§ Raw data:
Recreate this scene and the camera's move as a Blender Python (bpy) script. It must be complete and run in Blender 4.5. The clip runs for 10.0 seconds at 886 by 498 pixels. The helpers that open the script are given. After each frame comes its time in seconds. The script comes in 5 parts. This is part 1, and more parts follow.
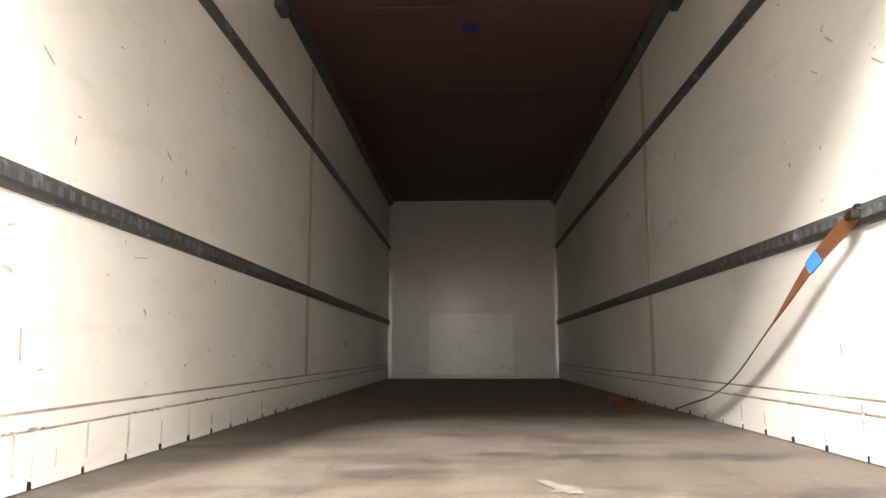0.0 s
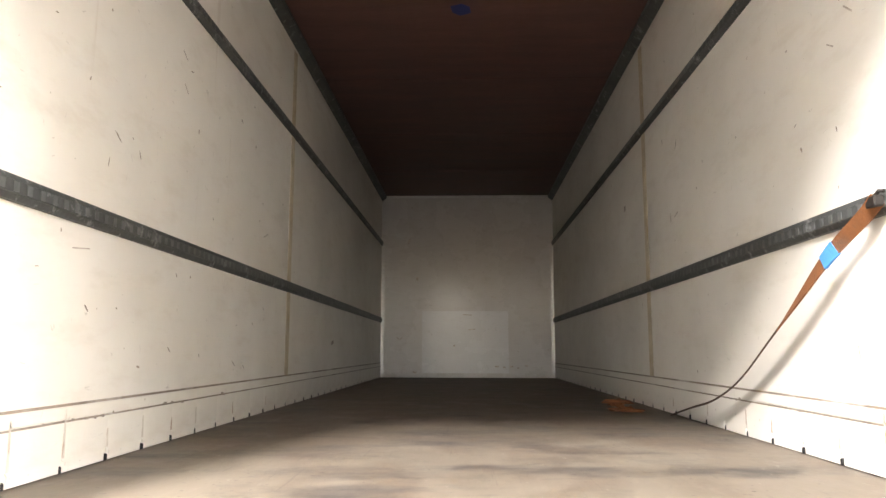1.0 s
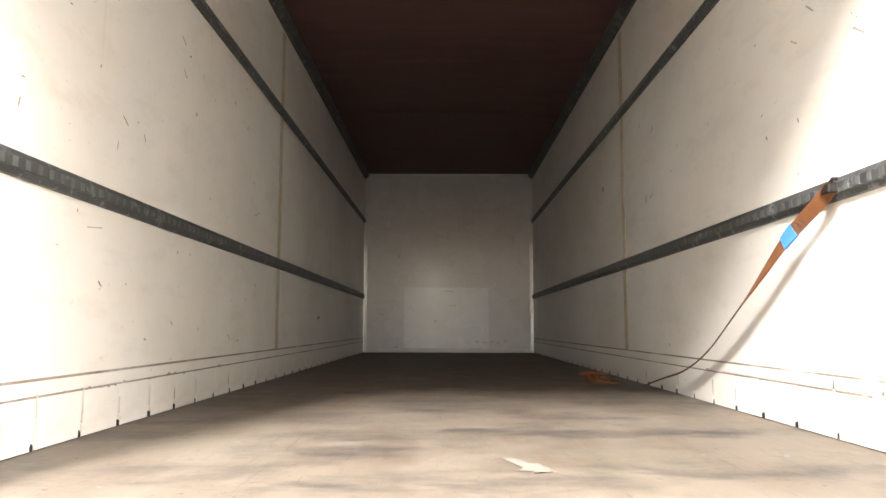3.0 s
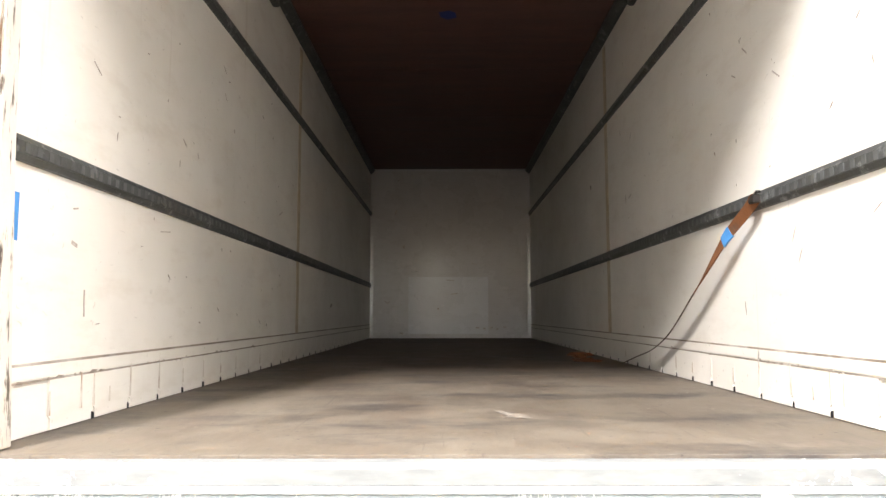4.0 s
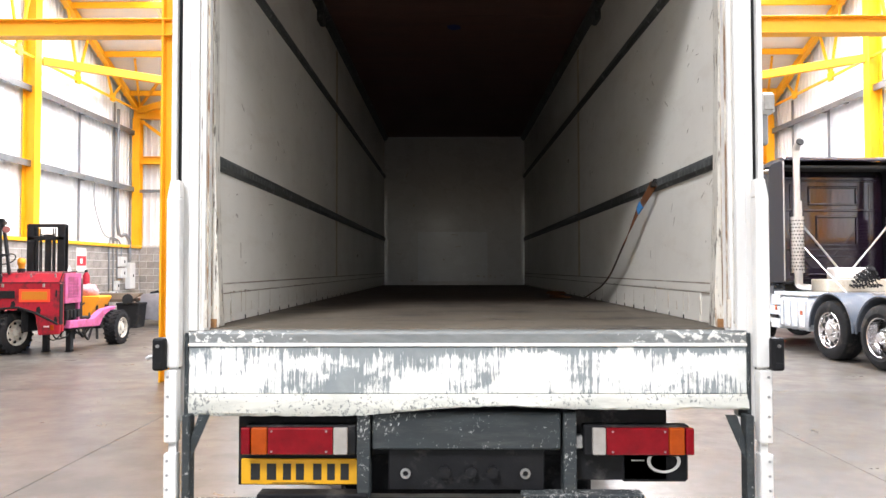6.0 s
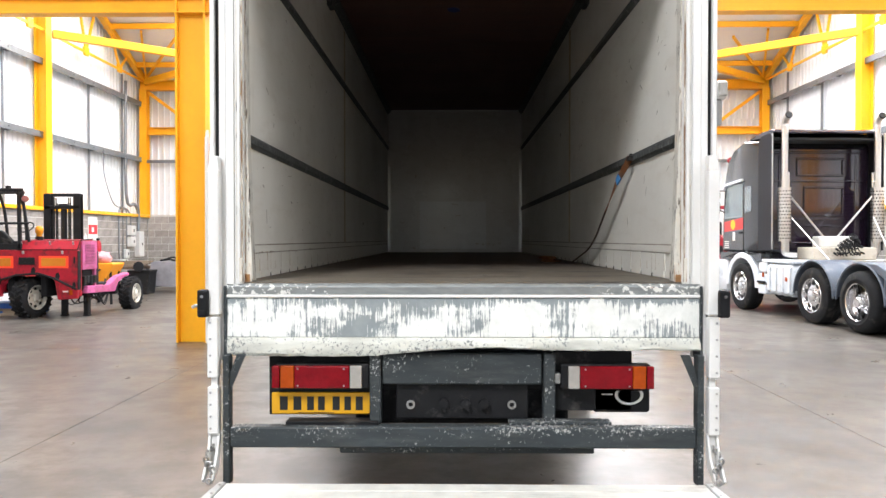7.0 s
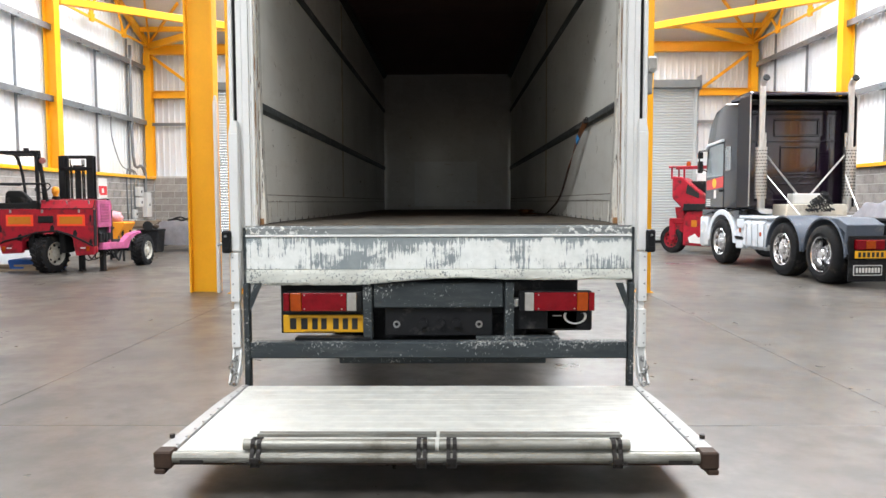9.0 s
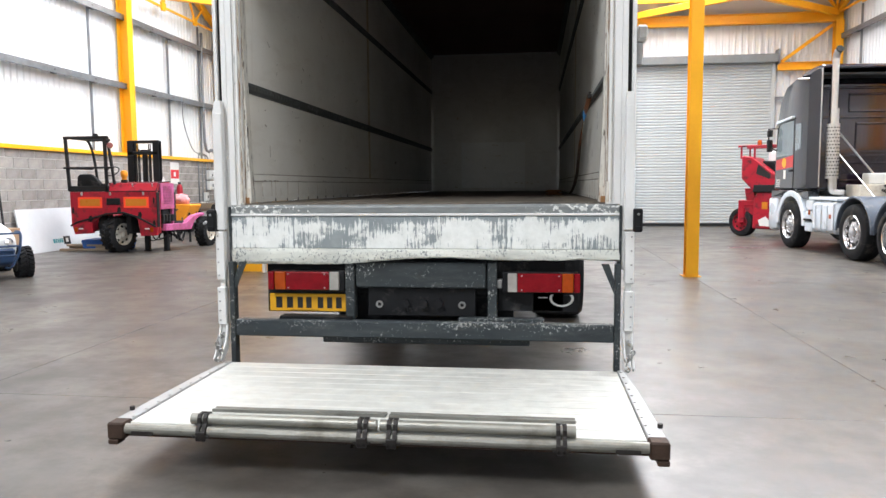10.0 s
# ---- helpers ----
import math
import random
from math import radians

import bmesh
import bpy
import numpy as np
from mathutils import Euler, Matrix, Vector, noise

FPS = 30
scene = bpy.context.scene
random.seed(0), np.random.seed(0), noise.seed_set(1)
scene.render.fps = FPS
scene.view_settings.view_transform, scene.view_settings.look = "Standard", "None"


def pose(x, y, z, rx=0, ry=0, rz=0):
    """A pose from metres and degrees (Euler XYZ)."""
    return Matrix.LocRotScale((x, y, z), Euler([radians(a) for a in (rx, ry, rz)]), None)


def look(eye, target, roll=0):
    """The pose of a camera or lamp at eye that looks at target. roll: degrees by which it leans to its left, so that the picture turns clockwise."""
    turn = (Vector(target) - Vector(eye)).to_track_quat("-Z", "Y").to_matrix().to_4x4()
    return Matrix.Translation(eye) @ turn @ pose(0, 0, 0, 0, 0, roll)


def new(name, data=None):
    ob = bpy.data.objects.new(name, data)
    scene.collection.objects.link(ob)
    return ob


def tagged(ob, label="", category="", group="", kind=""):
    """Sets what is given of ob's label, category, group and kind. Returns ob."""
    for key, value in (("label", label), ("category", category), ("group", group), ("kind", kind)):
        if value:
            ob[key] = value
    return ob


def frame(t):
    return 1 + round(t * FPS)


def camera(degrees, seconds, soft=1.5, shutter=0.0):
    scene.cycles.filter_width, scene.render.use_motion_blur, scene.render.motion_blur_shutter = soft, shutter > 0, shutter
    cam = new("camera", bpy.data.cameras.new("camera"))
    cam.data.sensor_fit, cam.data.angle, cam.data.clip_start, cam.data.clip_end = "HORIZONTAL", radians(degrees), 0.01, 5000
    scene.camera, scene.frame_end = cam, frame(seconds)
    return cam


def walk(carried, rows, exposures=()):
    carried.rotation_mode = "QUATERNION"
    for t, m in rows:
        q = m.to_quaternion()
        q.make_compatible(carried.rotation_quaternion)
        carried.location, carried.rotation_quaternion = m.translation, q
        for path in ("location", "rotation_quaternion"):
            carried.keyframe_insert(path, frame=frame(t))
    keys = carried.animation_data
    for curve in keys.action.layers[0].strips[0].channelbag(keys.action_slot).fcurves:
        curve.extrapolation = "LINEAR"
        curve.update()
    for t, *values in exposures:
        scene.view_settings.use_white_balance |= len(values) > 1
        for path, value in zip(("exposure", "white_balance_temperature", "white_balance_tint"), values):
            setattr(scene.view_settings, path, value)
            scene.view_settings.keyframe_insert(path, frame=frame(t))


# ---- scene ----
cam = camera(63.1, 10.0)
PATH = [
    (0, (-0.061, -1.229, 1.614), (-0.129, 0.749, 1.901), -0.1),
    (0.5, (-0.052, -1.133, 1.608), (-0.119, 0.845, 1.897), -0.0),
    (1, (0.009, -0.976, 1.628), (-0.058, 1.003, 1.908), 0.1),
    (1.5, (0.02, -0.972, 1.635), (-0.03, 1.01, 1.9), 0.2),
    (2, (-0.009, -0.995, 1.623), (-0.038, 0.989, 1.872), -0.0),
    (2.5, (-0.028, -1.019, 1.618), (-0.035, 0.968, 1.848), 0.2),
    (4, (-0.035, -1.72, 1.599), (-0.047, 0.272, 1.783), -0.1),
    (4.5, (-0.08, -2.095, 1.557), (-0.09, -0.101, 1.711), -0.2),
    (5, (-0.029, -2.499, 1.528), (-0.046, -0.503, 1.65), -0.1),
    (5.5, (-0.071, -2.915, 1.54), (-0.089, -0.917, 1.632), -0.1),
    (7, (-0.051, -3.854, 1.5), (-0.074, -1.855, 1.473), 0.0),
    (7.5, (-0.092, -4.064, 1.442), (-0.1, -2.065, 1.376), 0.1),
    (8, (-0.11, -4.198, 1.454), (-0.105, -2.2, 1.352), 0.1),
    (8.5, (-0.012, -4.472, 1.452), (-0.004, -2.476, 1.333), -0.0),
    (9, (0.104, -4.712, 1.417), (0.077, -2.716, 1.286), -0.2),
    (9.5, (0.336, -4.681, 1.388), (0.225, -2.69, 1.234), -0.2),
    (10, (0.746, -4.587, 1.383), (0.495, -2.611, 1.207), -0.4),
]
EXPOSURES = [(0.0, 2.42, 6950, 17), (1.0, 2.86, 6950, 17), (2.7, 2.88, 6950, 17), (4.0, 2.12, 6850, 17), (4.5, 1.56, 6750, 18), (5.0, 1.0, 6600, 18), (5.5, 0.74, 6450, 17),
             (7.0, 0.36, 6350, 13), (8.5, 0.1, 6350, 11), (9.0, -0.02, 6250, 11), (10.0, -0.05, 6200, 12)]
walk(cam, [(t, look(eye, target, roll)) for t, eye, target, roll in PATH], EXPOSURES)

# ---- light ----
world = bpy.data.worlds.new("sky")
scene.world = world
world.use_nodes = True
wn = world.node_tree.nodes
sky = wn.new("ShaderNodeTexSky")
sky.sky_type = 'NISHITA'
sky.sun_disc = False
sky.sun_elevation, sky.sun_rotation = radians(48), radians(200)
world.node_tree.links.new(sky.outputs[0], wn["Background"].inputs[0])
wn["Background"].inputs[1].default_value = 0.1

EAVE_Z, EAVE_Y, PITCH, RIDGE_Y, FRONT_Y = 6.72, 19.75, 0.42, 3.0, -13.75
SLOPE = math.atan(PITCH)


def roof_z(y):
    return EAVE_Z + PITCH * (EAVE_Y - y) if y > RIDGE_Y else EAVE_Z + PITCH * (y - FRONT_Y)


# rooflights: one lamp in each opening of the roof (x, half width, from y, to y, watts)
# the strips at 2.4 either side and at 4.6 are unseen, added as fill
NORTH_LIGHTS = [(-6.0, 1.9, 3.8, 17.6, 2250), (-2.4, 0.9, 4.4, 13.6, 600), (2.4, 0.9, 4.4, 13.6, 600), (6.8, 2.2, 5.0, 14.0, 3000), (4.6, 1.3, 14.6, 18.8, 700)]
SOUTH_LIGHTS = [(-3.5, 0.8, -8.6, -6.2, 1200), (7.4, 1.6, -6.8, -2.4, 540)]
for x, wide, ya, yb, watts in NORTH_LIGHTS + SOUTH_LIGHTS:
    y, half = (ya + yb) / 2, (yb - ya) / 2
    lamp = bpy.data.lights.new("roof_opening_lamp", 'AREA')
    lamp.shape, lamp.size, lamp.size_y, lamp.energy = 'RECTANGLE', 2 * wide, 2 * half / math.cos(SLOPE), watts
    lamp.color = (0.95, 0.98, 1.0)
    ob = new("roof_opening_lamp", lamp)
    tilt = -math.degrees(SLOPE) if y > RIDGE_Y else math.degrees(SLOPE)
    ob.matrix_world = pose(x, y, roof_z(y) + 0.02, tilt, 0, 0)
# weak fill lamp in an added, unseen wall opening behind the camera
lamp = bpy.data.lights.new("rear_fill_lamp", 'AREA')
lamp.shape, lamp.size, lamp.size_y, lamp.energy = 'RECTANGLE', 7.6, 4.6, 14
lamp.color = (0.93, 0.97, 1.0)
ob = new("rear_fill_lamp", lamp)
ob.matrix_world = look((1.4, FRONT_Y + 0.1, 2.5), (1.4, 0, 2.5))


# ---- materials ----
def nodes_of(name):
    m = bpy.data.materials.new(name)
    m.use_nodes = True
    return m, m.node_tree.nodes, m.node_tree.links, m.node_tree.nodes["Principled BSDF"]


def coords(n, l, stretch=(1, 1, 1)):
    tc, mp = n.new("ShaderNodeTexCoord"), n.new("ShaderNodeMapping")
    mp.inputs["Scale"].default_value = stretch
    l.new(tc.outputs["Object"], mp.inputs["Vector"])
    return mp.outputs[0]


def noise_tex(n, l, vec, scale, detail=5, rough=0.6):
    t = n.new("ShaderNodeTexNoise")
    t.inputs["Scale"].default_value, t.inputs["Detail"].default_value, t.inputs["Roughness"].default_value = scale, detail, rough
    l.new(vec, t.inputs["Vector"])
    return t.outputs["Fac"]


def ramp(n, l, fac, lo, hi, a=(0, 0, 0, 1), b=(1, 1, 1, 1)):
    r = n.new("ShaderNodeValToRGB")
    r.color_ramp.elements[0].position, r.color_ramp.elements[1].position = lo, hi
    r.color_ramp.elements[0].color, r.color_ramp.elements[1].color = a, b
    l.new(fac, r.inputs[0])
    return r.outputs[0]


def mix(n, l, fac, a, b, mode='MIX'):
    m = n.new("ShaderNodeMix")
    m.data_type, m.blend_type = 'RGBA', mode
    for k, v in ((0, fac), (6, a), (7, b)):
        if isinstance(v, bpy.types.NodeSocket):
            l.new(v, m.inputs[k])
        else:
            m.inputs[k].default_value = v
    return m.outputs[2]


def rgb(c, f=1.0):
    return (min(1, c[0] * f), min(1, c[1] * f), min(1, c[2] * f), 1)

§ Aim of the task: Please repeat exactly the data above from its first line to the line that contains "pose from metres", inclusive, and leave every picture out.

§ The solution:
Recreate this scene and the camera's move as a Blender Python (bpy) script. It must be complete and run in Blender 4.5. The clip runs for 10.0 seconds at 886 by 498 pixels. The helpers that open the script are given. After each frame comes its time in seconds. The script comes in 5 parts. This is part 1, and more parts follow.
0.0 s
1.0 s
3.0 s
4.0 s
6.0 s
7.0 s
9.0 s
10.0 s
# ---- helpers ----
import math
import random
from math import radians

import bmesh
import bpy
import numpy as np
from mathutils import Euler, Matrix, Vector, noise

FPS = 30
scene = bpy.context.scene
random.seed(0), np.random.seed(0), noise.seed_set(1)
scene.render.fps = FPS
scene.view_settings.view_transform, scene.view_settings.look = "Standard", "None"


def pose(x, y, z, rx=0, ry=0, rz=0):
    """A pose from metres and degrees (Euler XYZ)."""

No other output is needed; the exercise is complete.